The Baptist funeral service
Because Baptists are congregational (meaning that each church is autonomous), each church will have its own customs surrounding funerals. In some cases the funeral will be a joyous event, focused on the life of the deceased and the returning of the deceased’s soul to God, with positive remembrances of the deceased’s life, singing, and uplifting prayer. In other cases, the funeral will be a more somber affair, focusing on God rather than the deceased, at which Scripture is read and hymns are sung but the life of the deceased is not specifically remembered. In either case, the Baptist funeral is primarily a religious event, and as such the primary focus of the funeral service should be on the role of God in the life of the deceased and preparing the deceased’s soul to be reunited with God.
Generally, the funeral service and any graveside (burial) services should be conducted by a Baptist minister.
Eulogies and tributes at a Baptist funeral
Some congregations allow for eulogies and tributes to be delivered by family and close friends, so long as those tributes focus on the role of faith, religion, and God in the life of the deceased. More conservative congregations may not allow for anyone other than the minister to officiate the service, and may not focus on the life of the deceased at all.

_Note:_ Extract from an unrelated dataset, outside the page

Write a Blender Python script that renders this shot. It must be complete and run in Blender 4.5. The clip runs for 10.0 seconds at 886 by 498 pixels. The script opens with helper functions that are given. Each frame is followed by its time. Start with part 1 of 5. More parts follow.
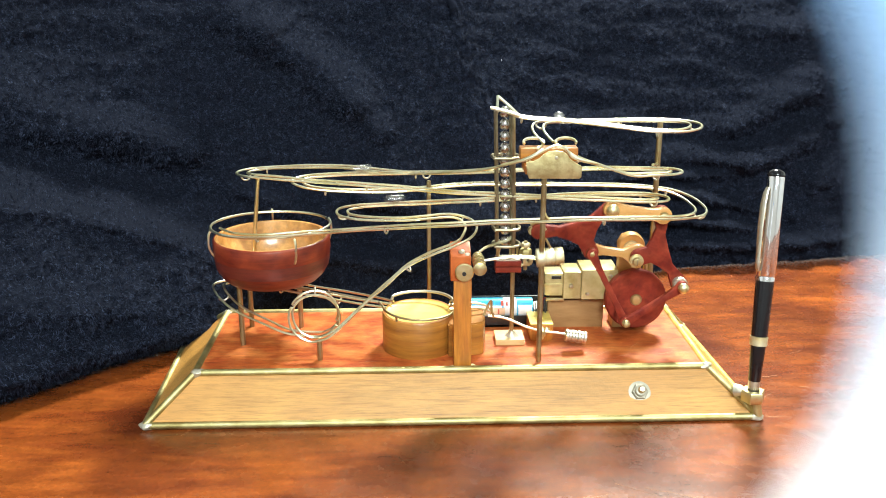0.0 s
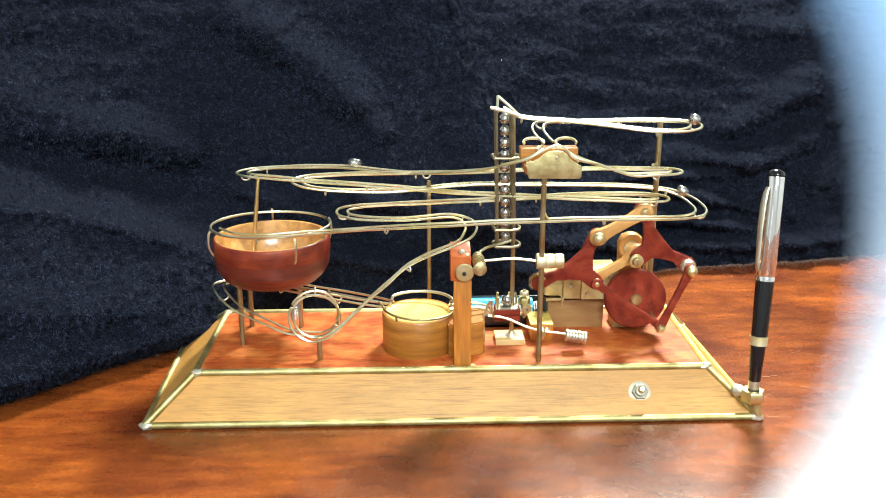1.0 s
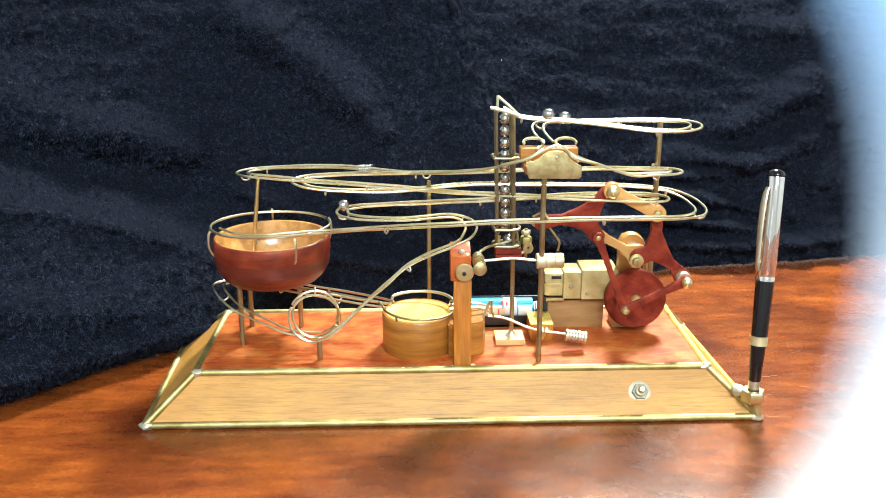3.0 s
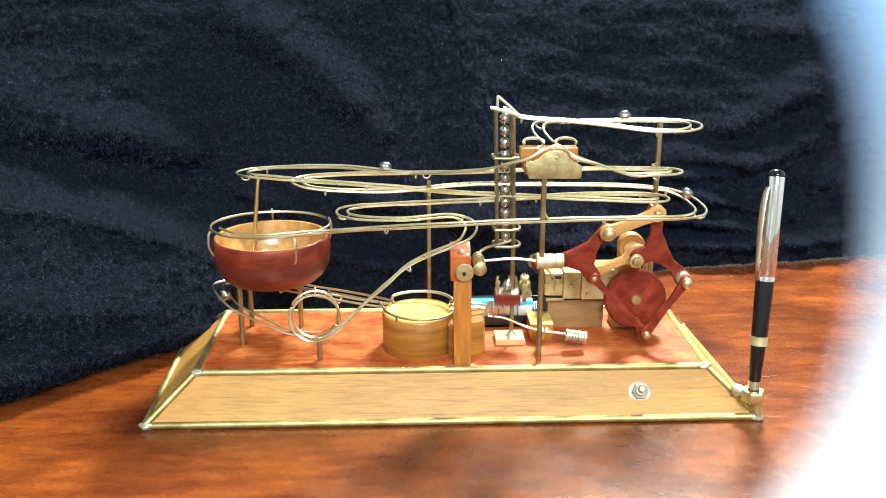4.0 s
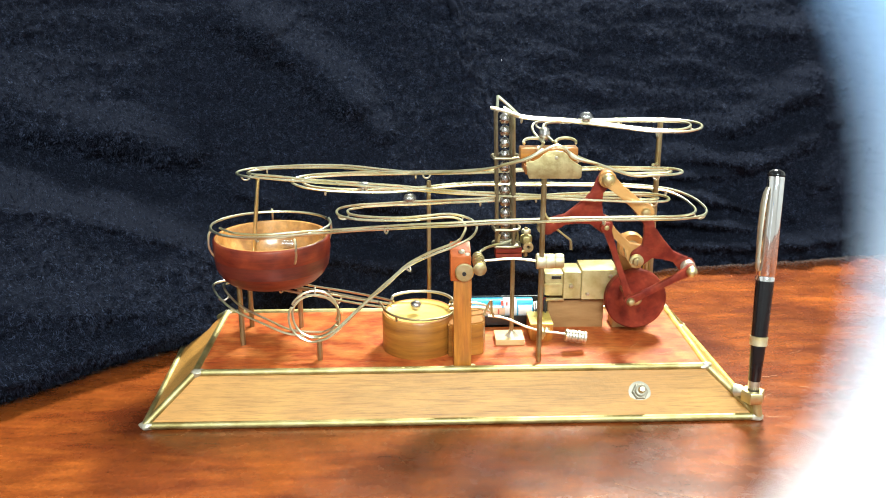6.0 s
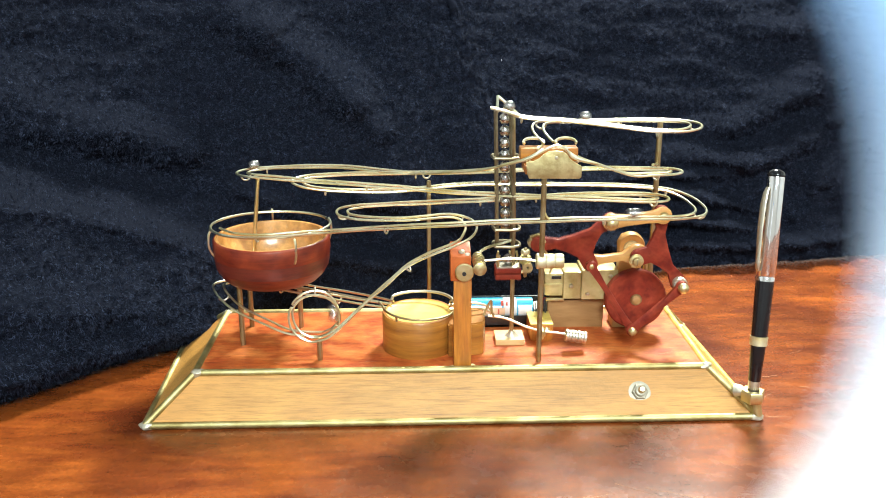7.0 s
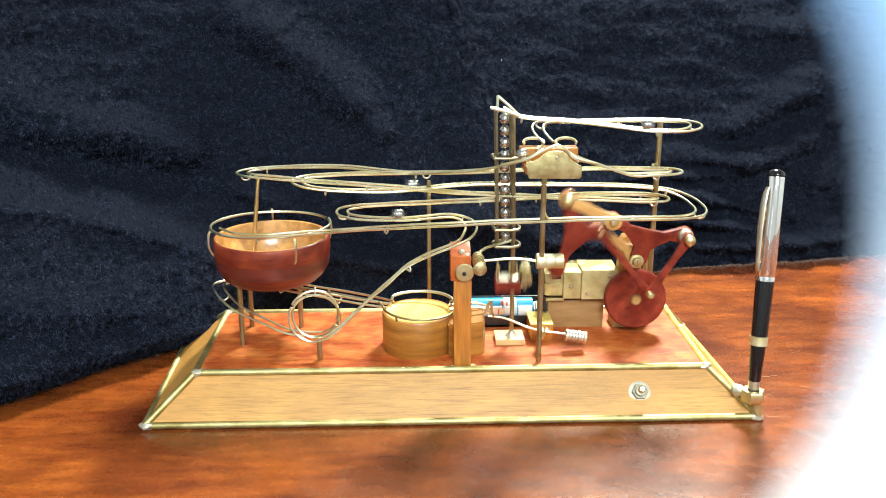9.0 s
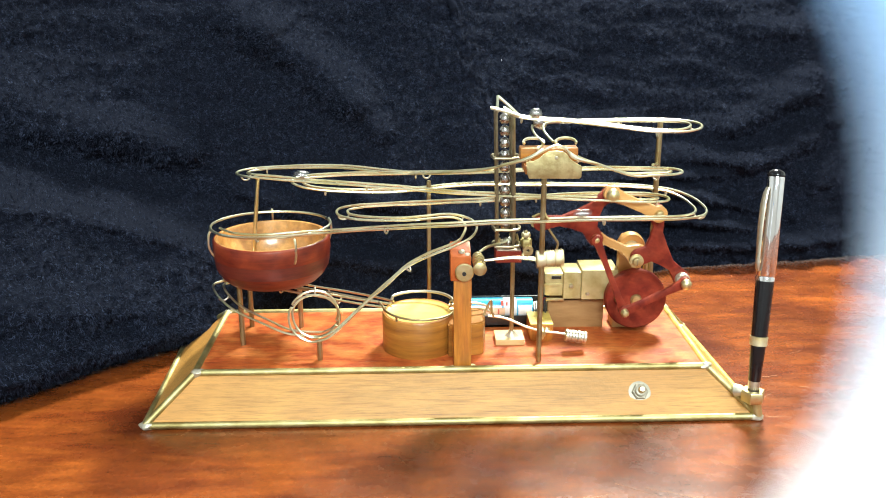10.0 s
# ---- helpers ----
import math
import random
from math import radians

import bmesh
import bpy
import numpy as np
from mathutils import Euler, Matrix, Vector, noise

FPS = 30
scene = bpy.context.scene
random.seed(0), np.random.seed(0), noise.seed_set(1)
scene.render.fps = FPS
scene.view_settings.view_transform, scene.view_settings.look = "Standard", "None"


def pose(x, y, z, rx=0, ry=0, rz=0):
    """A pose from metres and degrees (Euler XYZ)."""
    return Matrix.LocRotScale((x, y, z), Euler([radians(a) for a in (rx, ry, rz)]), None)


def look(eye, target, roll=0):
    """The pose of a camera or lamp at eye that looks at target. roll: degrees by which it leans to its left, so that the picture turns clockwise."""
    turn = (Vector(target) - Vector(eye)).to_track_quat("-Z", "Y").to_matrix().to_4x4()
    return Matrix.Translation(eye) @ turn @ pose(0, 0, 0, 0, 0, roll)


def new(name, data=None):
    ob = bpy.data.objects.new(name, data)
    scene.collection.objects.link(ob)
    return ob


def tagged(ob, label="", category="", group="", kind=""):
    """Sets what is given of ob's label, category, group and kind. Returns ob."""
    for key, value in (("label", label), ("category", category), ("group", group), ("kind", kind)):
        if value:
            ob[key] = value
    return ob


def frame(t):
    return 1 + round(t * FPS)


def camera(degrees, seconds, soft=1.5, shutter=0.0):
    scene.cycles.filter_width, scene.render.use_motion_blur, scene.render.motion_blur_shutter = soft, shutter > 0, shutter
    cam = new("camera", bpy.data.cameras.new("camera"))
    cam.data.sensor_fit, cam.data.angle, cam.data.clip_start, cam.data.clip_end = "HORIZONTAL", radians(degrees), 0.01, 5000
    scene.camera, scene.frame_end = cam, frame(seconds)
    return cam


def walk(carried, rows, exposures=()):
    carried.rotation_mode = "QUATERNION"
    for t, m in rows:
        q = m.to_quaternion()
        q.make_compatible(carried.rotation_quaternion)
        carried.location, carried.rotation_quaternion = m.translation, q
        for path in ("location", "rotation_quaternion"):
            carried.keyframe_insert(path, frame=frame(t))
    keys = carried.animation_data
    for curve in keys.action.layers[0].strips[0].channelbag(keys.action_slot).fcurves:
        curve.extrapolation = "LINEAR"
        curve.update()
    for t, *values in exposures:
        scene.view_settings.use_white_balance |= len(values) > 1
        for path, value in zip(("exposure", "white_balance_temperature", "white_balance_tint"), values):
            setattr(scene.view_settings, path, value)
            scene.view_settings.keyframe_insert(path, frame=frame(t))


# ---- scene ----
EYE = Vector((-0.0215, -0.5023, 0.2707))
YAW, PITCH = 1.676, 17.343
AIM = EYE + Vector((math.sin(radians(YAW)) * math.cos(radians(PITCH)),
                    math.cos(radians(YAW)) * math.cos(radians(PITCH)),
                    -math.sin(radians(PITCH))))
cam = camera(52.14, 10.0, soft=1.0, shutter=1.0)
cam.data.dof.use_dof = True
cam.data.dof.focus_distance = 0.58
cam.data.dof.aperture_fstop = 15.0
walk(cam, [(0, look(EYE, AIM, -0.12)), (10, look(EYE, AIM, -0.12))], exposures=[(0, 0.0), (10, 0.0)])

# world: dim bluish daylight of the room
world = bpy.data.worlds.new("world")
scene.world = world
world.use_nodes = True
world.node_tree.nodes["Background"].inputs[0].default_value = (0.75, 0.85, 1.0, 1)
world.node_tree.nodes["Background"].inputs[1].default_value = 0.3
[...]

To learn more about eulogies, see our article Eulogies, Tributes, and Other Speeches.
Fraternal, civil, or military rites at a Baptist funeral
As the Baptist funeral service is a religious event, any fraternal, civil, or military rites or tributes should be conducted at the viewing rather than at the funeral.
Specific Baptist funeral arrangements
At most Baptist funerals, hymns will be sung and Scripture will be read. Depending on the traditions of the particular church, the family of the deceased may be able to request particular hymns or Scripture passages. The family may also be able to request specific music, including traditional songs and, in some congregations, popular songs with religious content.
The graveside service or interment of cremated remains is usually limited to the participation of the immediate family and close friends, and includes a brief service led by a minister. The body may be buried before the funeral service or after the funeral service, and most Baptist congregations have no preference for the order of events.
After the funeral it is customary to hold a reception where people can gather and remember the life of the deceased. The reception can take place at the church, at a private home of a family member or friend, or at another location.
If you are planning a post-service reception, see our article Post-Funeral Reception.
If you will be attending a post-service reception, see our article Post-Funeral Reception Etiquette.
Mourning period and memorial events
There is no prescribed mourning period or memorial events for Baptists.